Crescimento industrial
Em que pese um recuo de 2,9% em março, a indústria paranaense cravou o quarto lugar no Brasil no primeiro trimestre com expansão de 4,6%. Fica atrás de Goiás (6,6%), Santa Catarina (5,2%) e Rio de Janeiro (4,8%), segundo levantamento do IBGE Tanto em escala nacional como local, as principais variações se deram em máquinas e equipamentos (65,7%) e veículos (21,7%), o que parece muito desde que se desconsidere que as áreas estavam praticamente zeradas.

Câmbio cromático
Curiosidade que não passou despercebida na audiência de ontem: a gravata de Lula era verde e amarela e a de Sérgio Moro vermelha. Trocaram de camisa, em gentileza, antes de começar o jogo para valer. Cortesia para ninguém botar defeito, recusa aberta ao conflito.

Folclore
Verdade seja dita: de tudo o que se viu ontem deu para perceber que na emulação política entre os favoráveis a Lula e o defensores da ordem, ainda que os agitos não tenham alcançado as dimensões esperadas, a vitória, em termos de movimentação e vibração, foi do acusado.

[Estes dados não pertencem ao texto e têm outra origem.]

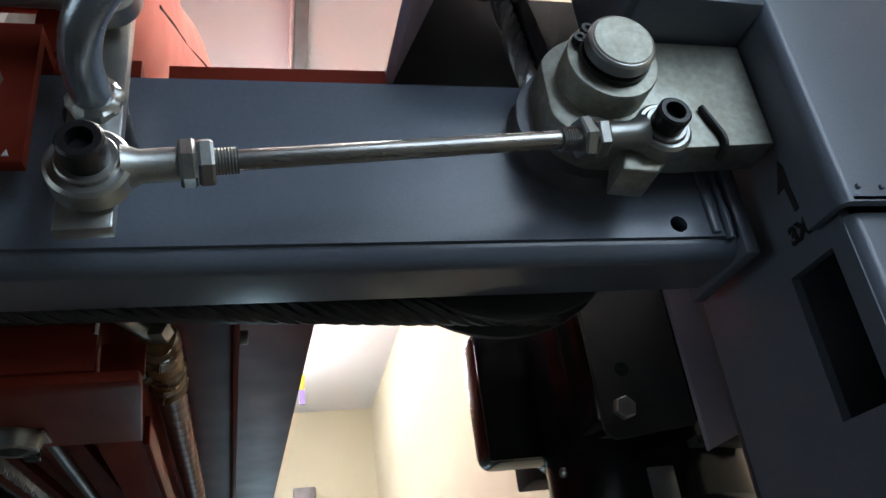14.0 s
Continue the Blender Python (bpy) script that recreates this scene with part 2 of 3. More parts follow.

Enquanto nada se sabia do que vinha ocorrendo na audiência, havia o informe de que no fim da tarde os advogados do ex-presidente dariam entrevista no restaurante Madalosso com a sua versão dos fatos e Lula iria consolidar suas vantagens no comício da praça da Universidade. Isso na esfera política, na do processo em si só se saberá bem depois e, certamente, com novas e mais estarrecedoras denúncias como vem acontecendo.